Conversations at a Funeral
The other day I attended a funeral of a friend and afterwards apart from many other conversations had four in particular. The first one said “I will be seeing your eldest brother later today”. The group around me all laughed, saying Dennis is the eldest of the four brothers. The poor chap just did not know what to say and turned a colour of deep red, he was small in stature and became I am sure even smaller.
The second conversation was not as amusing, in fact quite sad, when I was being introduced to the circle one person asked “Are you related to James Troedel” I replied “Yes he is my youngest brother” They then asked what he was now doing and how was he. I answered “I am afraid I cannot answer your question, because I just do not know, even though I have offered invitations for him to join me for lunch, or even just a coffee, so that I could find out and so I could answer your question”.
The third conversation is even sadder. On when being introduced to a third chap later on when he was informed by the introducer that Andrew was my brother.
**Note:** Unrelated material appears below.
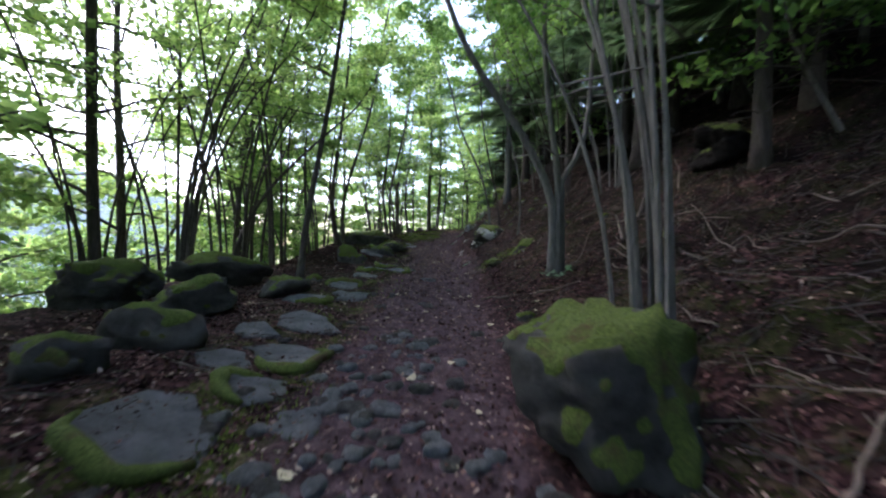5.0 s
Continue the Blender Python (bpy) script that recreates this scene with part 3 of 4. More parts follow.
plant(bushes[:1], scatter(6, 5.4, 9.0, 11, 20, 1.2))
plant(models[3:], scatter(8, 6.0, 9.5, 7, 21, 1.3))
plant(bushes, scatter(26, -10, -2.3, 31, 58, 1.1))
plant(bushes, scatter(12, 2.0, 6, 36, 58, 1.1))
# Unseen trees behind the start, added to dim the ground ahead.
plant(models, scatter(6, -7, 7, -13, -3, 2.6))
plant(models, scatter(11, -12, 8, 56, 76, 2.4))
plant(bushes, scatter(16, -9, 7, 54, 70, 1.3))
plant(spruces, scatter(20, 6.5, 16, 1, 40, 2.1))
plant(spruces, scatter(5, 16, 24, 0, 50, 2.8))
# Spruces mostly out of view by the start, added to block light.
plant(spruces, scatter(9, 5, 15, -14, 2, 2.0))
plant(spruces, scatter(5, 8, 12, 2, 12, 1.9))
plant(spruces, scatter(5, -22, -8, 8, 44, 3.0))


# ---- rocks ----
def rock(name, label, x, y, size, seed, mat=None, mossy=0.5, sink=0.25, turn=0, tilt=0, rough=0.3, z=None, category="rock", group="", detail=4, cut=(0.55, 0.9)):
    """A weathered boulder with a moss cushion on its upper side. size: full width, depth and height above the ground."""
    bm = bmesh.new()
    bmesh.ops.create_icosphere(bm, subdivisions=detail, radius=1)
    off = Vector((seed * 3.7, seed * 1.3, seed * 2.1))
    rot = pose(0, 0, 0, tilt, 0, turn).to_3x3()
    s = Vector((size[0] / 2, size[1] / 2, size[2] / (2 - 2 * sink)))
    rr = np.random.default_rng(seed + 1000)
    planes = [(Vector(q).normalized(), rr.uniform(*cut)) for q in rr.normal(0, 1, (13, 3))]
    for v in bm.verts:
        p = v.co.copy()
        p = p / max(1.0, max(p.dot(q) / d for q, d in planes)) * 1.25
        k = 1 + 0.8 * rough * noise.noise(p * 1.2 + off) + rough * 0.45 * noise.noise(p * 3.1 + off) + rough * 0.45 * noise.noise(p * 8 + off) + rough * 0.2 * noise.noise(p * 19 + off) - rough * 0.3 * abs(noise.noise(p * 2.1 - off))
        v.co = rot @ Vector((p.x * k * s.x, p.y * k * s.y, p.z * k * s.z))
    foot = gz(x, y) if z is None else z
    ob = tagged(new(name), label, category, group)
    ob.location = (x, y, foot + s.z * (1 - 2 * sink))
    me = bpy.data.meshes.new("stone")
    bm.to_mesh(me)
    me.polygons.foreach_set("use_smooth", np.ones(len(me.polygons), bool))
    me.materials.append(mat or ROCK)
    body = new("stone", me)
    body.parent = ob
    if mossy > 0:
        bm.normal_update()
        keep = []
        for f in bm.faces:
            c = f.calc_center_median()
            if f.normal.z + 0.55 * noise.noise(c * 2.2 / max(s) * 1.2 + off) > 1 - 1.25 * mossy:
                keep.append(f)
        bmesh.ops.delete(bm, geom=[f for f in bm.faces if f not in set(keep)], context="FACES")
        bm.normal_update()
        for v in bm.verts:
            edge = any(e.is_boundary for e in v.link_edges)
            v.co += v.normal * (-0.012 if edge else 0.018 + 0.018 * noise.noise(v.co * 9 + off) + 0.012 * noise.noise(v.co * 25))
        if len(bm.faces):
            mm = bpy.data.meshes.new("moss")
            bm.to_mesh(mm)
            mm.polygons.foreach_set("use_smooth", np.ones(len(mm.polygons), bool))
            mm.materials.append(MOSS)
            moss = new("moss", mm)
            moss.parent = ob
            moss["label"] = "soft green moss cushion"
    bm.free()
    return ob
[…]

This chap then looked at me and said at the same time “I am sorry your brother is a very dishonest and mean person”. Luckily for me I was already aware of what he was referring to, as some years ago his sister had told me the story of the incident. But what was I to say to this chap – What answer could I give him in front of the circle of people standing with their drinks in their hands around in a circle.
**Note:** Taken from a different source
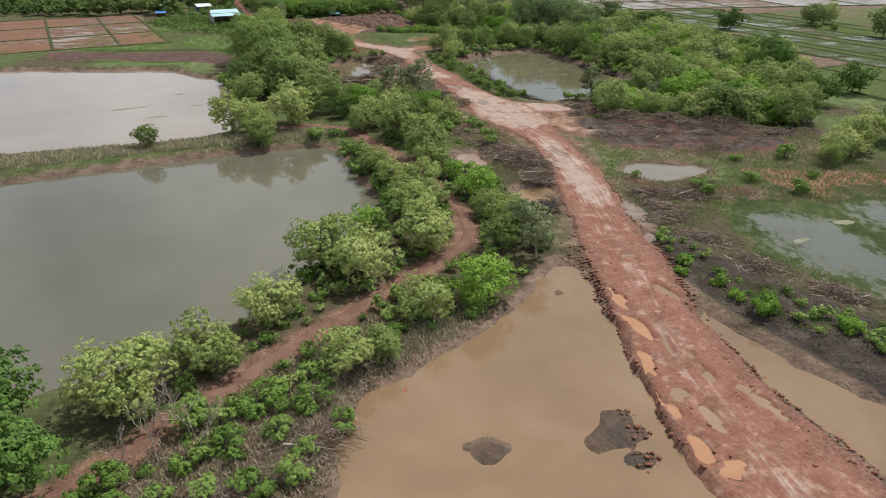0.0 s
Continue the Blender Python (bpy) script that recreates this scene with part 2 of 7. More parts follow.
    return k.m


def tipped_material():
    """Tipped loads of red-brown mud, each load with its own tone, crumbled, wet in the hollows; a rolled orange track through them."""
    k = Mat("tipped_earth", 0.9, 0.2)
    big, midn, fine, crumb = k.noise(0.13, 4), k.noise(0.8, 5, 0.65), k.noise(4.2, 5, 0.7), k.node("ShaderNodeTexVoronoi", Vector=k.place(), Scale=3.1).outputs["Distance"]
    grain = k.math("ADD", k.math("MULTIPLY", midn, 0.5), k.math("ADD", k.math("MULTIPLY", fine, 0.35), k.math("MULTIPLY", crumb, 0.2)))
    grey = k.ramp(grain, (0.34, (0.036, 0.024, 0.019)), (0.5, (0.074, 0.050, 0.039)), (0.68, (0.132, 0.094, 0.074)))
    plum = k.ramp(grain, (0.34, (0.042, 0.021, 0.017)), (0.5, (0.085, 0.045, 0.035)), (0.68, (0.142, 0.082, 0.064)))
    rust = k.ramp(grain, (0.34, (0.078, 0.029, 0.019)), (0.5, (0.128, 0.051, 0.035)), (0.68, (0.190, 0.088, 0.064)))
    tone = k.math("ADD", k.attr("tone"), k.math("MULTIPLY_ADD", midn, 0.5, -0.25))
    c = k.mix(k.step(tone, 0.30, 0.55), grey, plum)
    c = k.mix(k.math("MULTIPLY", k.step(tone, 0.84, 1.04), 0.75), c, rust)
    silt = k.ramp(midn, (0.35, (0.085, 0.055, 0.043)), (0.65, (0.150, 0.102, 0.080)))
    low = k.step(k.math("ADD", k.attr("rise"), k.math("MULTIPLY_ADD", midn, 0.3, -0.15)), 0.16, 0.02)
    c = k.mix(k.math("MULTIPLY", low, 0.8), c, silt)
    soft_n = k.noise(0.35, 4, 0.55)
    rolled = k.ramp(soft_n, (0.34, (0.130, 0.058, 0.036)), (0.46, (0.190, 0.092, 0.058)), (0.56, (0.225, 0.130, 0.090)), (0.68, (0.290, 0.192, 0.142)))
    rolled = k.mix(k.math("MULTIPLY", k.step(fine, 0.55, 0.35), 0.35), rolled, (0.125, 0.060, 0.040))
    t = k.step(k.math("ADD", k.attr("rolled"), k.math("MULTIPLY_ADD", midn, 0.6, -0.3)), 0.4, 0.62)
    c = k.mix(t, c, rolled)
    k.colour(c)
    k.put(k.b, "Roughness", k.math("SUBTRACT", 0.92, k.math("MULTIPLY", low, 0.45)))
    k.bump(k.math("ADD", k.math("MULTIPLY", midn, 0.4), k.math("ADD", k.math("MULTIPLY", fine, 0.4), k.math("MULTIPLY", crumb, 0.3))), 1.0, 0.30)
    return k.m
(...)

Being the eldest of the four and traditionally the leader, who takes on the mantel of the first born as in the English tradition of carrying on the family name to the next generation who also has feelings for the siblings whom he grew up with, has to take into account the good and the bad of what they have done in their lives. Therefore the act of leadership is to acknowledge the success, failures, and what actions they his brothers themselves have each created, knowing that they themselves alone must take full acceptance and responsibility for what they themselves have done, either honorably or dishonorably, irrespective of any generosity or pain that they may have created or caused to one or all of their brothers.
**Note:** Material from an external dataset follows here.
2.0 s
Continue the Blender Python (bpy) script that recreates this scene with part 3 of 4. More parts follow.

So what does one answer when such a statement is made, and you happen to be aware that the statement is true, because you already know that the track record of that one brother is one of dishonesty, meanness, and theft?
So what and how did I answer to the statement made about my brother? My answer was “I am sorry that you have had such a bad experience with him, but please realize that we are all not like him, That he has to answer for his own actions and deeds, maybe one day when the ferry man has to be paid that he will realize what a waste his life has been in trying to achieve the impossible through his dishonesty and of his actions”
Finally I met a 89 year old Lady, when being introduced to her she said “Dennis Troedel?” ““Are you really Dennis Troedel”? I answered that it is I. She then asked “Did I remember a Mrs. Black?” Wow! That was 65 years ago, my mind went spinning, and then suddenly I did remember her. She then went on to tell me about how Mrs. Black who had come from our family to look after her family could only say this Dennis Troedel did this, this Dennis Troedel did that! Everything was related to what I had got up to. Just what did I do to this elderly lady sixty odd years ago? I thought gee I did start early impressing ladies even when they were elderly and young child minders.